Acidentes como o da SpaceShipTwo, no entanto, são praticamente inevitáveis sob a lei dos grandes números. Isso significa dizer que, da mesma forma que ocorre com aviões, em meio a uma quase completa totalidade de voos bem sucedidos, um ou outro pode não chegar ao destino. Pode, por exemplo, desaparecer sem explicações na vastidão do Pacífico, como ocorreu com um voo da Malasyan Airlines.

O fato é que, em termos pragmáticos, apenas o turismo pode levar grupos humanos de volta à Lua. Isso significa que, se num primeiro momento eles ficarão precariamente abrigados em instalações polares, como ocorreu com a conquista e ocupação dos polos extremos da Terra, num segundo momento serão construídos hotéis e toda uma rede complexa, ainda que banal, para atendimento de viajantes.

Em nada eles lembrarão o que foram, num dia do passado, cosmonautas como o soviético Iuri Gagárin, ou astronautas como o americano Neil Armstrong, quem primeiro pisou o satélite natural da Terra.

Mas quem se importará com o passado?

Filhos ou netos das gerações que agora vivem na Terra, num dia do futuro observarão, da face visível da Lua, o disco azul da Terra contra o escuro profundo do espaço.

Eles certamente se emocionarão com a Terra em fase cheia ˗˗ exatamente como as fases da Lua ˗˗ inundando o espaço próximo com a luminosidade azul produzida por sua densa atmosfera.
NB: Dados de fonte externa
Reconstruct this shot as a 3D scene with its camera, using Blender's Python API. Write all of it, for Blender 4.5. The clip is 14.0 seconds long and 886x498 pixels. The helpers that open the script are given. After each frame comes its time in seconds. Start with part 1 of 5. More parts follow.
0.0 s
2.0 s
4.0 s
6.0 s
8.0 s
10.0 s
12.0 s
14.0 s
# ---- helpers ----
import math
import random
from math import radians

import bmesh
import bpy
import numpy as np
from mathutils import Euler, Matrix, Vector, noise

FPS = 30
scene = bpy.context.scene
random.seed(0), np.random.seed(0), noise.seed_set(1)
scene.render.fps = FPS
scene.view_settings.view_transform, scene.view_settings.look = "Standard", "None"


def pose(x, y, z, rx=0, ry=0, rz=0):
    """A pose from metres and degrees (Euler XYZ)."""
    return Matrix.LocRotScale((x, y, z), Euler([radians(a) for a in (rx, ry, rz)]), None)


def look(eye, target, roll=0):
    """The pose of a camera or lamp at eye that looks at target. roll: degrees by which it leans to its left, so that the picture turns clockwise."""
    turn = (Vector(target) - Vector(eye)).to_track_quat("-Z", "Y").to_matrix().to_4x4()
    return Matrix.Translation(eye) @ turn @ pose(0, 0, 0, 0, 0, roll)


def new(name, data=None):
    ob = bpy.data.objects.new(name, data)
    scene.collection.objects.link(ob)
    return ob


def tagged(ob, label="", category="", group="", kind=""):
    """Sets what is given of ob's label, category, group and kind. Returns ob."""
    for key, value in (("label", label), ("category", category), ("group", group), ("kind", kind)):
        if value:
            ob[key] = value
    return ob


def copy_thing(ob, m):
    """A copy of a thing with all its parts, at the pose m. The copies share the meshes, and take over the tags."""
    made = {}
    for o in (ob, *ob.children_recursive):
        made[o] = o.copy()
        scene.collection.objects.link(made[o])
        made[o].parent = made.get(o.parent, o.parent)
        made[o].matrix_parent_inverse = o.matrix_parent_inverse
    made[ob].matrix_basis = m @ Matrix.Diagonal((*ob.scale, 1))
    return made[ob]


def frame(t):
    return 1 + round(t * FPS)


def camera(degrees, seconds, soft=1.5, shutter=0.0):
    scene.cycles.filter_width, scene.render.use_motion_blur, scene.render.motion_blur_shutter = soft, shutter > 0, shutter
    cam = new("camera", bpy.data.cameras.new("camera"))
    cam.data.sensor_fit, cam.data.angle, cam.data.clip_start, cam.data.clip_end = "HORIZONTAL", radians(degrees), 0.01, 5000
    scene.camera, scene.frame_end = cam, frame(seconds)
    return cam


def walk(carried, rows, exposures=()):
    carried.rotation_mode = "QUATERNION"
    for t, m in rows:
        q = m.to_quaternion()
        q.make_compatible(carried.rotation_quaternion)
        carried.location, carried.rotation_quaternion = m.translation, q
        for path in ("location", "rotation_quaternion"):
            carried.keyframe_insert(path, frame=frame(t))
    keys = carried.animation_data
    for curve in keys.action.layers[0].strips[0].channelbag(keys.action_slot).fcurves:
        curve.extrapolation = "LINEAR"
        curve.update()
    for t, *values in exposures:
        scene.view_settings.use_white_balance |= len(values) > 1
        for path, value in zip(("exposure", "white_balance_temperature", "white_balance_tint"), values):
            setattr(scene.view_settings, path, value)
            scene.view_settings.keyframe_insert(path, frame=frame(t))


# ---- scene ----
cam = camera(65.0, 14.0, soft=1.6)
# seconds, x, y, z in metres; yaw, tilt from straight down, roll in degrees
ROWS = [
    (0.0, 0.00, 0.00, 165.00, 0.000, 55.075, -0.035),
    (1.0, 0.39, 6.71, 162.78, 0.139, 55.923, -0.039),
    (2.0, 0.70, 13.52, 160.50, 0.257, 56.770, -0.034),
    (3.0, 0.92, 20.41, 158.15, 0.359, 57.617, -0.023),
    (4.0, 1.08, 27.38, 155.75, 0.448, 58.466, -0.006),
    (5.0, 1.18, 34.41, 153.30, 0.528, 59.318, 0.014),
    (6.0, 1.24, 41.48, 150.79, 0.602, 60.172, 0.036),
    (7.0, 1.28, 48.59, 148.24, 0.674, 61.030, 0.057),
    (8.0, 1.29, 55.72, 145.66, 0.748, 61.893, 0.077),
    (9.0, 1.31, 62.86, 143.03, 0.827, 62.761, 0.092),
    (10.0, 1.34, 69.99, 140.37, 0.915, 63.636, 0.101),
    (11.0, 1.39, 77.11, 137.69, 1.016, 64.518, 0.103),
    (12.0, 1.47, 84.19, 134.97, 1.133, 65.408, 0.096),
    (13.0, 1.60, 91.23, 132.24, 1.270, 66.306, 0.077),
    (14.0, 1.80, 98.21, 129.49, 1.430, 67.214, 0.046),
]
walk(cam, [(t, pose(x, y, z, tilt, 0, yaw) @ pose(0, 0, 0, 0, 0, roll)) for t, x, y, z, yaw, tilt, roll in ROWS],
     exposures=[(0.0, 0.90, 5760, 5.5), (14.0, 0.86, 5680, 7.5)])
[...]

Instalados em hotéis na face visível da Lua, nossos descendentes observação, com a ajuda de pequenos telescópios, as cidades iluminadas da Terra, acompanharão as centenas de tempestades que a cada dia desabam da atmosfera do planeta. Alguns deles poderão ser perguntar, sem encontrar respostas, como foi possível que toda a história da espécie humana tenha se reduzido, até aquele momento, ao globo azul flutuando no espaço como um balão de gás, desses usados em festas de aniversário.